Yes, it's frustrating to hear the comments about doing something enjoyable or even someone tell you to smile when you feel so low. But, your time is worth being hear as you've helped me as I am sure you've helped others.
To me that is a precious thing.
Please take care of yourself and get in touch if you need to talk.
X
Hidden Wow have I really helped you ? Thankyou .. I find that you all have helped me but not the other way around. See I don't value myself do I ? I have a long way to go. I have always felt a hindrance and with what i have on my plate at the moment has made me sink i guess.
Yes, you don't value yourself and you should. I was like that last year and way too tough on myself.
I think you are too tough on yourself as well.

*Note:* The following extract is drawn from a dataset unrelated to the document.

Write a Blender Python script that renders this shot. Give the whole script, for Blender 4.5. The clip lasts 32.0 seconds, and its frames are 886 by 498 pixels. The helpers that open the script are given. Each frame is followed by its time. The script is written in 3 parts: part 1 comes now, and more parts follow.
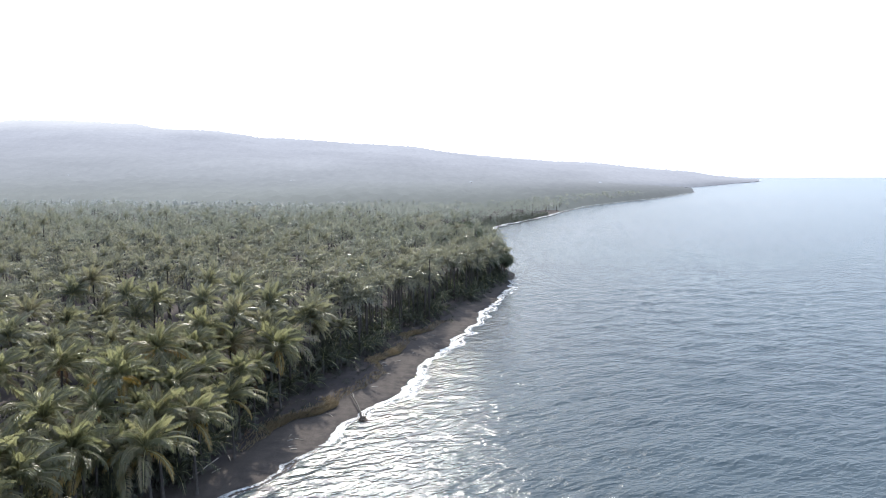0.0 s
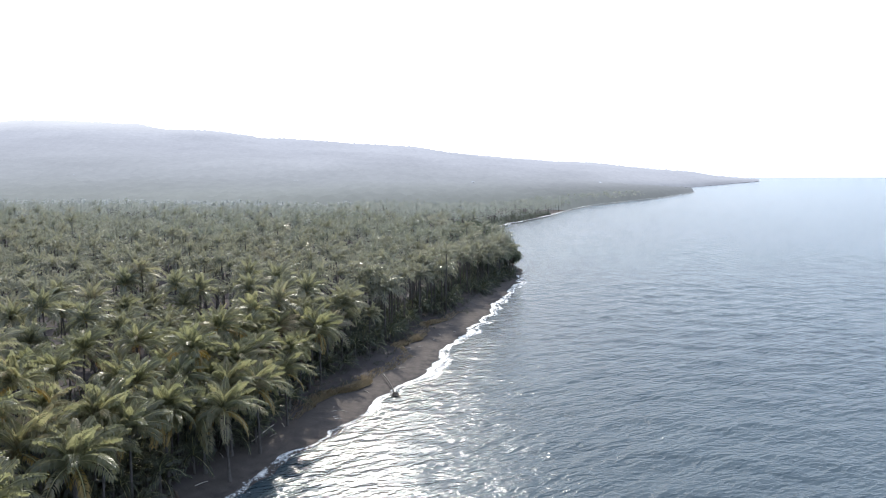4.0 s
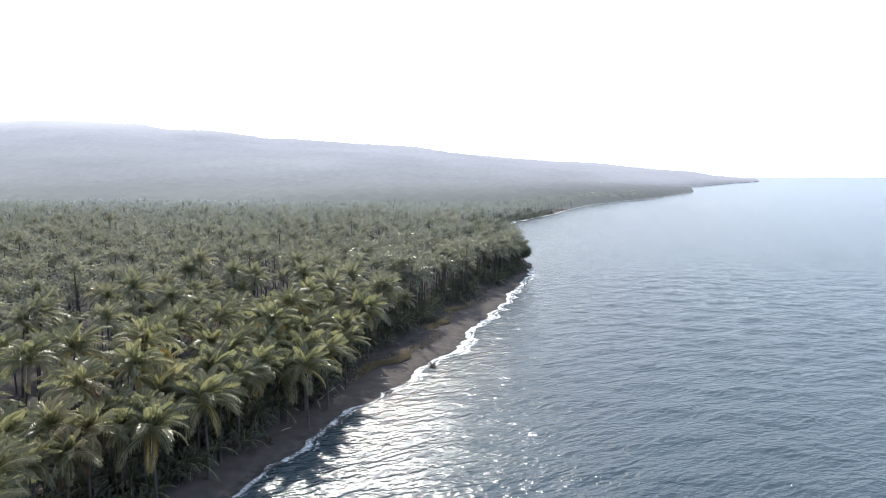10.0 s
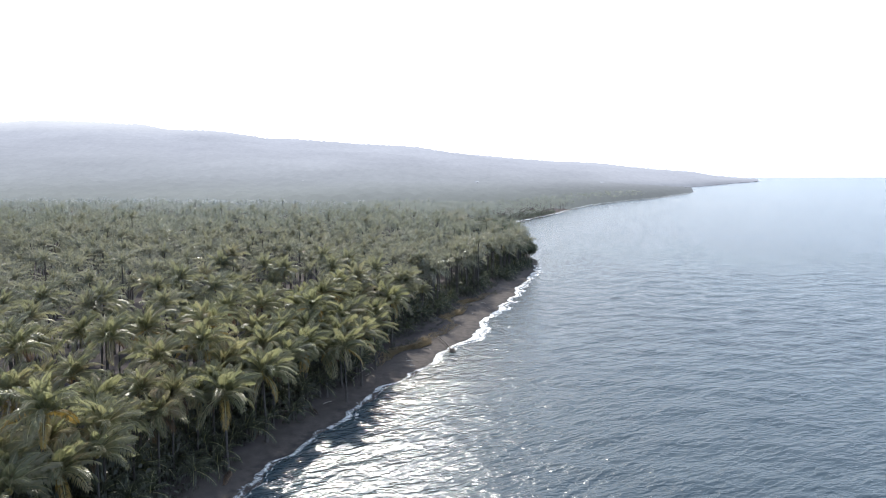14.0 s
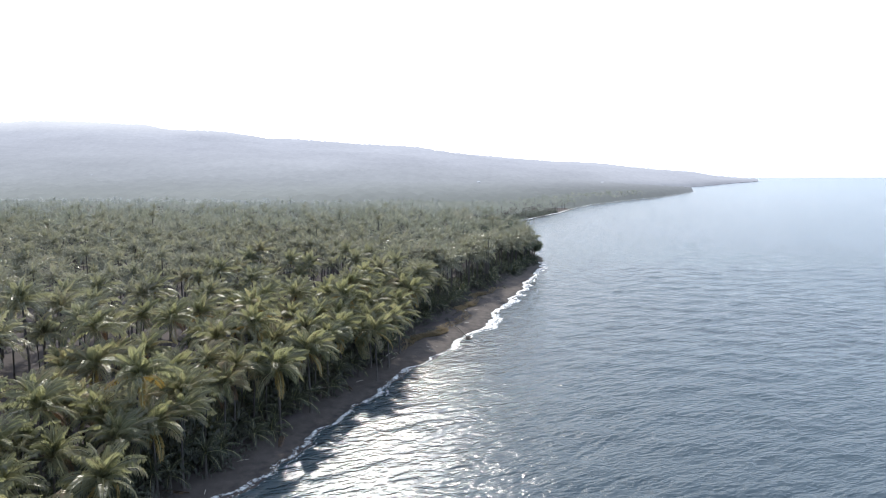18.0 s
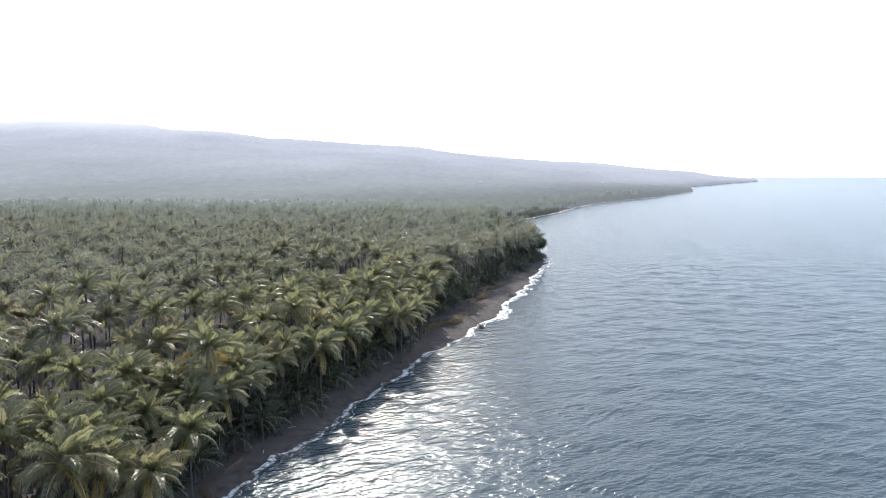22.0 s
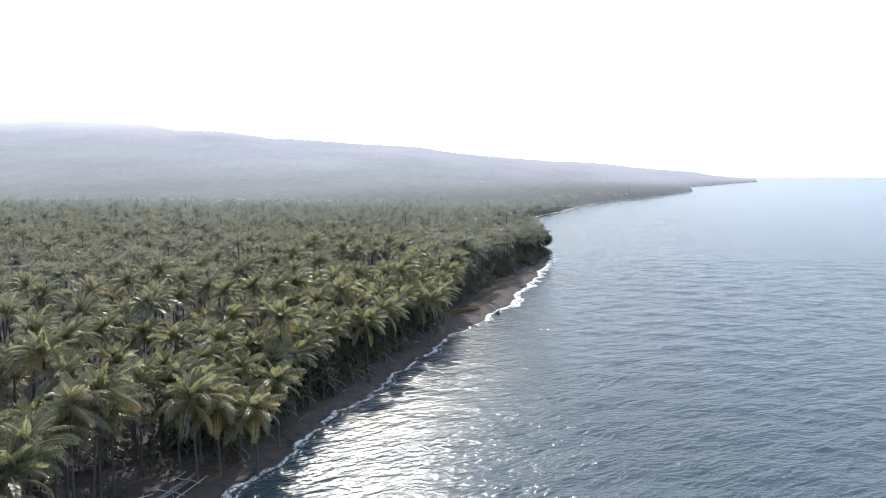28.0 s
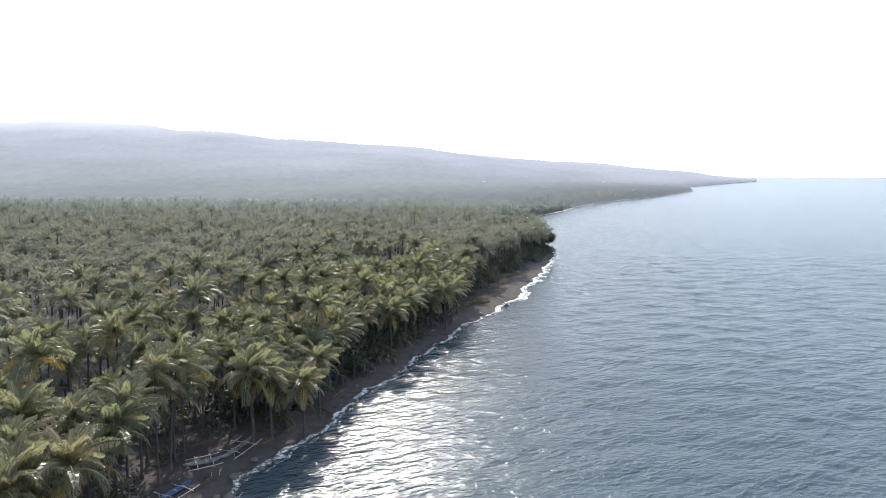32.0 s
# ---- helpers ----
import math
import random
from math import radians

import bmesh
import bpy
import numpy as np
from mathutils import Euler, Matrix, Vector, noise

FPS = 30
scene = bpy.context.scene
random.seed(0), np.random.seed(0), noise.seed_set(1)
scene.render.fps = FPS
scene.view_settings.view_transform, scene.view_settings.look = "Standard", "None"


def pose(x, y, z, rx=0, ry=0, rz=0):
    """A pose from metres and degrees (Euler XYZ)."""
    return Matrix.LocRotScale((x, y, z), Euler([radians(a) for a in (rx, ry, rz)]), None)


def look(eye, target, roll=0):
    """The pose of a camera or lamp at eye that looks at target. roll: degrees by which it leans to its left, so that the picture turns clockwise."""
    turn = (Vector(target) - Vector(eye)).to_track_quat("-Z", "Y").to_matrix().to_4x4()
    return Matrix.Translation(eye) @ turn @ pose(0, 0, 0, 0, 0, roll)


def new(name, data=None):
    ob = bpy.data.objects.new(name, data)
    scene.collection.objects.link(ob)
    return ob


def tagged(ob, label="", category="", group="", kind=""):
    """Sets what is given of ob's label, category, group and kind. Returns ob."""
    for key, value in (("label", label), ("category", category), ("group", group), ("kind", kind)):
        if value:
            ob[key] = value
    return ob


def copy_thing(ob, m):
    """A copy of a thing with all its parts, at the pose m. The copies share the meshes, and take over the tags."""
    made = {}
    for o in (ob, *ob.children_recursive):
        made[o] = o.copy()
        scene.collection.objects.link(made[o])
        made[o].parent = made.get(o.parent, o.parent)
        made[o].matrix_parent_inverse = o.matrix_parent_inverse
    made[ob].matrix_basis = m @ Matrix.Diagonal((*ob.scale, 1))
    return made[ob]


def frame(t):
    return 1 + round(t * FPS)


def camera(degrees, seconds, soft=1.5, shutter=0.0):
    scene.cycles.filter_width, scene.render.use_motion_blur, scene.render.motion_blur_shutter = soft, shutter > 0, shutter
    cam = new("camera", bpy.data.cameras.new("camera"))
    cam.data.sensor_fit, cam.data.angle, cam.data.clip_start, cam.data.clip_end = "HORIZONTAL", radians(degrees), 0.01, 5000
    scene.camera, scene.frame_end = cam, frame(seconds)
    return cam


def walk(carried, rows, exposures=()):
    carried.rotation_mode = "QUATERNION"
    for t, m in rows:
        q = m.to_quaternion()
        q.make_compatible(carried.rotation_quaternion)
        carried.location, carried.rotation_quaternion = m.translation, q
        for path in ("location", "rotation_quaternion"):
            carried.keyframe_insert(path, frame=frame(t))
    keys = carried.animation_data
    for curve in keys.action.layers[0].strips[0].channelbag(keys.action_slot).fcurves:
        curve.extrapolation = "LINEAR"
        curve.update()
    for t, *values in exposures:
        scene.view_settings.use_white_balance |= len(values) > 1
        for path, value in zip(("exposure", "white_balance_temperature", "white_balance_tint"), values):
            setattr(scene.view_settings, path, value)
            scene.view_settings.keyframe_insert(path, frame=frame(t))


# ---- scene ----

We all help each other here and you should look at all the thanks and complements you've received. You'll be surprised.
When you are on a low it's easy to forget the good you do and the things that you do that are good and that are helping you to improve.
We all need support at times, but we still have so much that we can offer as well.
You are at a low at the moment, but you are still helping people on this forum. So I can see that you are a good person and you care about others. You need to care about yourself as much as you do others.
Kind of back to my mantra that I tell myself everyday. "Don't be so hard on yourself". Sometimes I need to repeat it as much as 100 times in a day.
Take care.
Yes you know I have to again offer thanks to you and you have got me in one yet I have never met me. Wow. I feel kind of positive today and I intend to keep it up for tomoro when I wake. I deserve so much more than this negativity that I am bestowing on myself because of unwelcome words projected at me via various sources .. I will tell my story .. Wow I am actually sweating now which is kind of strange. This could be a sign that the crap is coming out of me
Hidden forgot to out your name
Start your day with a positive statement and you know what you've got enough issues to deal with without listening to negative comments and being tough on yourself.
Argue with that negative voice (or in my case it was voices, hence the name. ) It may laugh at you but tell it to get lost your not listening anymore.
You are a fighter and you can do this.
You know where I am if you need to talk.
So glad I was able to help.
Don't give into those negative words. I am joining you in that fight at the moment. Seems like every move I make to move on with my life my ex is determined to try and put me down. I am lucky to have a support system that is helping me through it and I feel like I need to spread that support to you guys as well.
I am determined not to got back to where I was at the start of this journey. It's so easy to give in to the pull and negative comments, but we are all worth more than that. Well, I believe that anyway. There is enough hate and misery in the World time for some joy and positivity.
Take care.
I think what us kind of people take we give back in the way of healing. We know what it like to suffer and so want to eleviate it from our comrades. We must also remember the vindictive exes are so not happy in their lives that they have to have a dig in ours. Saddos they are. Let their jibes rebound. In one ear and out the other.
Nice.
I really feel for you, you must know that people on this site are rooting for you. Please get some medication then see after a month how you are feeling, pester the doctor ask to be referred if you feel you need to talk to someone, life is precious, Do Not give up. Everyone of us has an inbuilt will to live, all you have to do is find yours. You WILL overcome this. Look what Matrix wrote, she was able to be strong, we are all thinking about you. Let us all know when you start to feel stronger ππxx
Am awaiting help folks. Thank you for your replies
I know the minutes that feel like days, the step that feels like a marathon. Baby steps, tumbles, tears, needing...just one more step. Lie still...its in your mind...let it wash over you without drowning you. The more you fight, the tighter it grips.
Others are right, it depends on where you live as to the help you get. Some places are much better than others.
Thinking of you...hope your help arrives soon.